This week we’ll study the pattern known as Claim Check.
When do I use this pattern?
Content Filter pattern filters out unnecessary elements or items from the payload. What if this filtered out information is required in later steps? Claim Check pattern can be used to extract the filtered out information. In Claim Check pattern, payload is stored in a persistent location before filtering out. The unique key to retrieve such stored payload is attached to the message so that any future steps requiring the filtered information may retrieve the information.
Claim Check in CPI
In CPI, Claim Check can be implemented with use of Data Store or Multicast components.
Method 1: Data Store
Claim Check using Data Store
The Integration flow is similar to one used in Content Filter pattern with the addition of Claim Check steps.
Here, the integration flow starts immediately using Timer Start Event, gets the order number 10248 from OMS (Northwind) using Command Message pattern, writes the Order to Data Store, applies Content Filter, maps the payload to IDoc format using Message Translator pattern, sends the IDoc to ECC. Now, the payload contains response from the ECC. However, reporting system wants full payload containing Order Information. So, we retrieve the full Order using Get operation stored previously and send it to Reporting system using HTTP Receiver Adapter.
Here’s the configuration of Write operation:
Here’s the configuration of Get operation:
Here, the OrderID, the unique key for order, acts as unique key in Data Store. Using the OrderID alone, entire Order information can be retrieved from Data Store.
Method 2: Sequential Multicast
Claim Check using Multicast
Here, Integration Flow starts immediately using Timer Event and gets the Orders using Command Message pattern. The Claim Check implementation is done in Multicast alone. The Sequential Multicast causes steps on ERP branch to happen before it switches to the Reporting branch. When it switches to Reporting branch the payload before ERP branch started is restored.
In the figure Claim Check using Multicast, numbers show the steps and colours represent the content of the message; the same colour means exactly the same content. As we can see in the figure, step 6 (dark green message) happens after step 5 (light blue message), however, step 6 has the same message as step 1 (dark green message).

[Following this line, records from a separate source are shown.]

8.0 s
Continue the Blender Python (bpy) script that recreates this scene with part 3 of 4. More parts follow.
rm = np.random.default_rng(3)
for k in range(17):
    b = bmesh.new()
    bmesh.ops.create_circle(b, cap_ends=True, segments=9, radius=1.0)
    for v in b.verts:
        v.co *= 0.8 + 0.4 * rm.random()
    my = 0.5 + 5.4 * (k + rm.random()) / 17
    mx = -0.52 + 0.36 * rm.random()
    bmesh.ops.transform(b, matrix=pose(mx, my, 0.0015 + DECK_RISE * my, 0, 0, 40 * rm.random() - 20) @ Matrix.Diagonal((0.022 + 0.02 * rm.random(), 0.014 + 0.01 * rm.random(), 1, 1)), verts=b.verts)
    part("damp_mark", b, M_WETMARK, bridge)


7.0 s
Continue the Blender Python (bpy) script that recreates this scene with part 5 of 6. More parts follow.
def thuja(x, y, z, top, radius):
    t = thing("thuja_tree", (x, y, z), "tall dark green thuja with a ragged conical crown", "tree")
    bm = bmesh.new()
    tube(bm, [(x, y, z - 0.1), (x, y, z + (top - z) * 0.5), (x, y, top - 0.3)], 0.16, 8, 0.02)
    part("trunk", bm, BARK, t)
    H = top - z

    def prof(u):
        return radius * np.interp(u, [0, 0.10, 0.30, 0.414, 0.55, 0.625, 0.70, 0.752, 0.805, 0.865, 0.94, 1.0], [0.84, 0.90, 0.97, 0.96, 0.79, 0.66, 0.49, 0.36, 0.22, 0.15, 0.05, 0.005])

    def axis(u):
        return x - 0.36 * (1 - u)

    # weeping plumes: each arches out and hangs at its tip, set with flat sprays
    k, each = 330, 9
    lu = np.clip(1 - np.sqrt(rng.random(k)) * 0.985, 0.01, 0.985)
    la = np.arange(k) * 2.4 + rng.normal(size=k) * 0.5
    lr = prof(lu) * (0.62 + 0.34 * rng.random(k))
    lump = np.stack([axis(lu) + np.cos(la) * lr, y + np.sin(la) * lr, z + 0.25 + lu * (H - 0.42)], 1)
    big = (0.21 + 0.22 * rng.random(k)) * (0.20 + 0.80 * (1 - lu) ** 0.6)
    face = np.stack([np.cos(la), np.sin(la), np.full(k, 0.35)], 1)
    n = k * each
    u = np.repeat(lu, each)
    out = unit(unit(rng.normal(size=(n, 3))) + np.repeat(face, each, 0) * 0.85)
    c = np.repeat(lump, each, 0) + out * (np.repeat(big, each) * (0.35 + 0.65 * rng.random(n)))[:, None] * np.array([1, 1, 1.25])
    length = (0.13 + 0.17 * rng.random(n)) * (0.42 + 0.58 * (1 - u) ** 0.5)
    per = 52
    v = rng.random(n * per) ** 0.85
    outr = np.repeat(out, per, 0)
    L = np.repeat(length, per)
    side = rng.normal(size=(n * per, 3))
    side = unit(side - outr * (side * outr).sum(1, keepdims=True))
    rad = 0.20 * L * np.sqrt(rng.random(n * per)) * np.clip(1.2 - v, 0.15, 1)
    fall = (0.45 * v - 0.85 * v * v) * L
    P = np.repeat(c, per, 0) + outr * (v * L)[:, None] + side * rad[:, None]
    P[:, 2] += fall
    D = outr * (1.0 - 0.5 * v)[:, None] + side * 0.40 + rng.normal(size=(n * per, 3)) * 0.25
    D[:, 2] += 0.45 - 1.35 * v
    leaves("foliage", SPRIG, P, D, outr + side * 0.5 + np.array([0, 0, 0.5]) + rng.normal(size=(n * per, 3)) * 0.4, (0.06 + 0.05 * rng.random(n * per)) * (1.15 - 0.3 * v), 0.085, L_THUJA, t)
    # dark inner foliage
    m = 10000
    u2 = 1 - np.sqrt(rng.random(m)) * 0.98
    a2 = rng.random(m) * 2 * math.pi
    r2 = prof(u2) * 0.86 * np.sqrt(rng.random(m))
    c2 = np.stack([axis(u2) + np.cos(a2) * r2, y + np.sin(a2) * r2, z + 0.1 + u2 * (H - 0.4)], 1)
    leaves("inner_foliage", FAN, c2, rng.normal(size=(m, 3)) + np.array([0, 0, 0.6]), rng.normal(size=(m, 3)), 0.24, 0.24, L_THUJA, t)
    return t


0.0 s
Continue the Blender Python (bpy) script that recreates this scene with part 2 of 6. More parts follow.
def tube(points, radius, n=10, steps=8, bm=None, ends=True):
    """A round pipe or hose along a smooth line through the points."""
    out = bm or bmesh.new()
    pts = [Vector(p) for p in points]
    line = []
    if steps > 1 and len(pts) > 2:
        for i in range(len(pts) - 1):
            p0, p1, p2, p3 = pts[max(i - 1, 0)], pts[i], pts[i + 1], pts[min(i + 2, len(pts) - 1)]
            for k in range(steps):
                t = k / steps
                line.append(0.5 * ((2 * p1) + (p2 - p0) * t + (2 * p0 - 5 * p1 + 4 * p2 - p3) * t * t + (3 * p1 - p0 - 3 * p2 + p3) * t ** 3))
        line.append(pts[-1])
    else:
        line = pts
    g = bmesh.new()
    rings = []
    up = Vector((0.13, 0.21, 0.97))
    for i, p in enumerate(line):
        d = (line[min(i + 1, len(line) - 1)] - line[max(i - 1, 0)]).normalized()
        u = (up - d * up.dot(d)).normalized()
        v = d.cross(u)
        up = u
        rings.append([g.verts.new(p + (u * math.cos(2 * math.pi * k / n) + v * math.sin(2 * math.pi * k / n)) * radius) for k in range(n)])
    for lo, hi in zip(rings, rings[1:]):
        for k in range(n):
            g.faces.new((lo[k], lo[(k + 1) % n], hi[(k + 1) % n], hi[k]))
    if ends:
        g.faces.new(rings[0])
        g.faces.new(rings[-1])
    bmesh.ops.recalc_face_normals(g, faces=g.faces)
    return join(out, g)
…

This behaviour of Sequential Multicast is similar to how the Claim Check works when the entire payload is stored and retrieved.
Data Store vs Multicast
So, when should I use what?
From the above table, it does looks like Data Store is winning the battle. Here’s my guideline:
Check Multicast implementation first based on the points above. Remember that the multicast implementation works well when the message stays in single flow and entire payload is required by all branches. In all other cases, use Data Store implementation.